Question

5 students, all with distinct ages, are randomly seated in a row at the movies. The probability that, from left to right, no three consecutive students are seated in increasing age order is $\frac{m}{n}$, where m and n are relatively prime positive integers. Find m + n.

Answer 1

19

Answer 2

Here's how to solve this probability problem:

1. Total arrangements: There are $5! = 120$ ways to seat 5 students.

2. Counting "bad" arrangements (at least one increasing triple): Let the positions be 1–5 and define:

   • $A_1$: positions 1,2,3 in increasing order.
   • $A_2$: positions 2,3,4 in increasing order.
   • $A_3$: positions 3,4,5 in increasing order.
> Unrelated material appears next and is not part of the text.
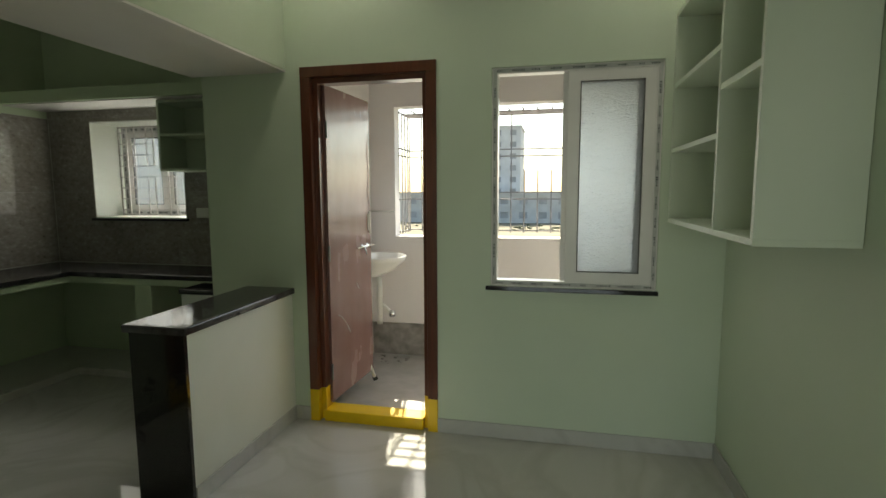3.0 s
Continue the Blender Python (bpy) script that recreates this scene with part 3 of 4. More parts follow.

3. Individual counts: For any triple (say $A_1$):

   • Choose any 3 out of 5 students: $\binom{5}{3}=10$.
   • They can be arranged in exactly 1 increasing order.
   • Arrange the remaining 2 in $2!$ ways.
   • So, $|A_1| = 10 \times 2 = 20$. Similarly, $|A_2| = |A_3| = 20$.

4. Pairwise intersections:

   • $A_1 \cap A_2$: This forces positions 1–4 to be in increasing order. Choose 4 out of 5: $\binom{5}{4}=5$ ways, and the remaining one is fixed. Thus, 5 ways.
   • $A_2 \cap A_3$: Forces positions 2–5 to be increasing. Similarly, 5 ways.
   • $A_1 \cap A_3$: Here, positions 1,2,3 must be increasing and positions 3,4,5 increasing. The common position (seat 3) forces the overall condition that the number in position 3 acts as a "pivot". For 5 distinct numbers, the only possibility is when the number in seat 3 has exactly two numbers smaller (in seats 1 and 2) and two larger (in seats 4 and 5). Only $3$ can be the pivot (with $1,2$ before and $4,5$ after). So, there is exactly 1 way.

5. Triple intersection: $A_1 \cap A_2 \cap A_3$ forces the entire row to be in increasing order. (1 way)

6. Using Inclusion-Exclusion:

   $$|\text{At least one increasing triple}| = |A_1|+|A_2|+|A_3| - (|A_1\cap A_2|+|A_2\cap A_3|+|A_1\cap A_3|) + |A_1\cap A_2\cap A_3|$$ $$= 20+20+20 - (5+5+1) + 1 = 60 - 11 + 1 = 50.$$

7. Favorable arrangements: Arrangements with no three consecutive in increasing order:

   $$120 - 50 = 70.$$

   The required probability is $\frac{70}{120} = \frac{7}{12}$, so $m=7$ and $n=12$. Therefore,

   $$m+n=7+12=19.$$

Core Explanation:

• Total arrangements = $120$.
• Count "bad" cases with at least one increasing triple using Inclusion-Exclusion = $50$.
• Good arrangements = $120-50=70$.
• Probability = $\frac{70}{120}=\frac{7}{12}$ so $m+n=19$.